The third? An attorney who, near as I can figure, probably billed about 10 hours a week. Thoroughly unimpressive.
However, the good attorney and the 3rd attorney both charged the same: $150 an hour. The big name charged $250. (And based on conversations with the other two, he had a reputation of taking a $6,000 divorce and turning it into a $25,000 divorce. He was a crook with admission to the bar. In another life, he'd have been selling snake-oil.)
Now, I've been around a while and seen a lot of different types of folks. The big-name guy? Without a law degree, he'd have been a car salesman and probably not a good one at that.

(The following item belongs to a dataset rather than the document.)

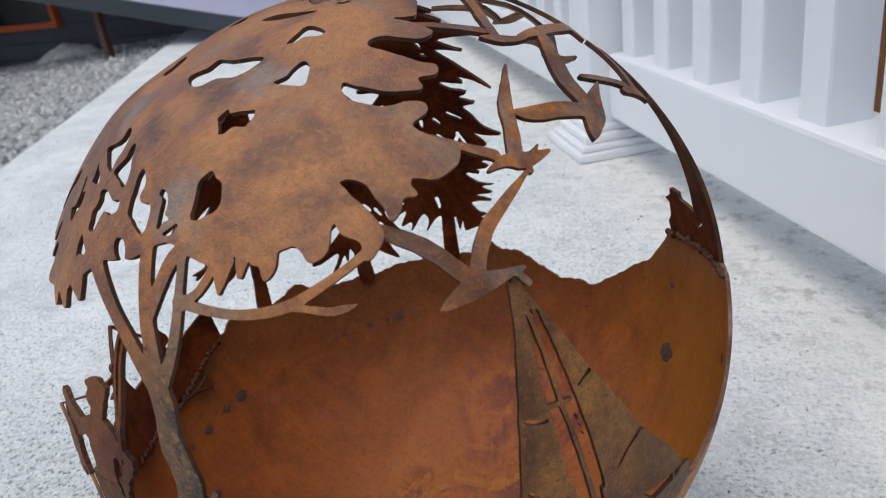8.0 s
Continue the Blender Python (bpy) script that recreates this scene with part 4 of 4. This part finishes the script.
def figure(U, V):
    """A plain standing cut-out shape holding a fish, with a rope hanging beside it."""
    head = cutout(U, V, (1.0, 7.85), (0.4, 7.65), (-0.2, 7.35), (-0.5, 7.1), (-0.35, 6.9), (-0.1, 6.8), (-0.2, 6.45), (-0.25, 6.05), (0.0, 5.75), (0.3, 5.5), (0.4, 4.9), (1.8, 4.9), (2.1, 6.0), (2.4, 7.1), (2.35, 7.5), (1.8, 7.7))
    torso = poly(U, V, (0.5, 5.1), (0.1, 4.7), (-0.6, 4.45), (-0.9, 3.5), (-0.4, 3.1), (-0.45, 2.3), (-0.15, 1.5), (0.2, 0.3), (0.1, -0.6), (0.25, -1.8), (0.2, -3.3), (2.0, -3.7), (3.3, -3.6), (3.9, -1.7), (3.3, -0.6), (2.85, 0.6),
                 (2.7, 1.8), (2.95, 2.7), (3.4, 3.2), (4.0, 3.6), (3.4, 4.3), (2.8, 4.75), (1.9, 5.15))
    arm = cutout(U, V, (-0.4, 4.5), (-1.5, 4.05), (-2.3, 4.3), (-3.4, 4.45), (-4.3, 4.9), (-5.1, 5.1), (-5.7, 4.75), (-5.6, 4.3), (-4.7, 3.85), (-3.8, 3.2), (-2.8, 2.85), (-2.4, 2.5), (-1.7, 2.55), (-1.3, 2.95), (-0.2, 3.0))
    elbow = cutout(U, V, (3.0, 4.3), (3.8, 3.55), (4.5, 3.3), (4.95, 3.0), (5.1, 2.5), (4.85, 1.75), (4.35, 1.2), (4.15, 0.6), (3.8, 0.2), (3.35, 0.45), (3.1, 1.0), (3.5, 1.4), (3.85, 1.9), (3.65, 2.35), (3.2, 2.6), (2.8, 2.9))
    legs = [poly(U, V, (0.2, -2.9), (0.1, -4.0), (0.45, -4.7), (0.65, -5.7), (1.0, -6.4), (1.15, -7.7), (1.15, -8.8), (0.5, -9.5), (0.5, -10.5), (2.4, -10.5), (2.4, -9.1), (2.05, -7.5), (2.25, -5.7), (1.95, -4.5), (1.85, -3.8), (2.2, -3.0)),
            poly(U, V, (1.95, -3.3), (2.0, -3.8), (2.7, -4.2), (3.15, -4.6), (3.45, -5.2), (3.65, -6.2), (4.05, -6.7), (4.25, -7.6), (4.3, -10.5), (5.3, -10.5), (5.15, -8.7), (5.0, -7.5), (4.8, -6.0), (4.6, -4.4), (4.7, -3.7), (4.4, -2.5), (3.95, -1.6), (3.0, -1.7)),
            stroke(U, V, (2.75, -6.6, 0.28), (3.2, -6.9, 0.38), (3.0, -8.3, 0.26), (3.0, -10.2, 0.3)), stroke(U, V, (3.65, 0.4, 0.32), (3.7, -0.7, 0.26), (3.65, -1.9, 0.35))]
    fish = cutout(U, V, (-5.1, 3.9), (-5.0, 2.9), (-5.25, 2.4), (-5.0, 1.5), (-4.6, 0.3), (-4.15, 0.0), (-4.1, -0.8), (-4.0, -1.25), (-3.2, -1.5), (-2.95, -1.1), (-3.1, -0.6), (-2.4, -0.95), (-2.0, -0.7), (-2.3, -0.3), (-2.6, 0.2),
                  (-2.85, 1.2), (-2.9, 1.8), (-3.4, 2.1), (-3.6, 2.5), (-4.3, 2.85), (-4.75, 2.95), (-4.85, 3.9))
    ropes = [flow(U, V, (3.75, 11.9, 0.26), (3.45, 11.0, 0.14), (3.4, 9.9, 0.15), (3.55, 8.0, 0.15), (3.75, 5.9, 0.15), (3.75, 4.5, 0.17)), flow(U, V, (3.75, 11.9, 0.2), (4.05, 11.2, 0.14), (3.95, 9.9, 0.15), (4.1, 8.0, 0.15), (4.1, 6.2, 0.16), (3.9, 4.6, 0.15), (3.9, 3.5, 0.2))]
    d = np.minimum(np.minimum.reduce([head, torso, arm, elbow, fish] + legs) + waver(U, V, 0.16, 0.07, 1.0) + waver(U, V, 0.075, 0.03, 2.0), np.minimum.reduce(ropes) + waver(U, V, 0.4, 0.03, 1.0))
    pricks = [cap(U, V, (u, 0.05 + 0.1 * u, 0.1), (u + 0.14, 0.05 + 0.1 * u, 0.09)) for u in (0.4, 1.0, 1.9)] + [stroke(U, V, (1.75, -2.9, 0.10), (1.9, -3.6, 0.12)), cap(U, V, (3.95, 2.75, 0.08), (3.95, 2.4, 0.08))]
    return np.maximum(d, -np.minimum.reduce(pricks))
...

The 3rd attorney? Probably wouldn't have gotten anywhere in any profession and certainly didn't seem to be getting anywhere as an attorney.
The first guy? He found a good calling for himself. Knew what he was doing and appeared to be making a good living at it.
However, the $150,000 an hour rate? (Let alone the $250,000 an hour rate...) If you could bill 1,500 hours a year, after expenses and all, you're probably looking at personal compensation in the mid-hundreds of thousands. Unlike a lot of folks I know with six figure income, you could probably do that working a 40 hour work-week or not much more.
That's not easy compensation to get. No matter what, you probably have to take a few chances and pay some dues to get your life to that point.
So, yeah, there are a lot of attorneys, but there are also a lot of bad attorneys. People are still willing to pay good money for the services of a good attorney.
When attorneys are beating each other's brains out to make $50 an hour, then I'd say the profession is overpopulated. However, in the mean time, there's still a lot of opportunity out there.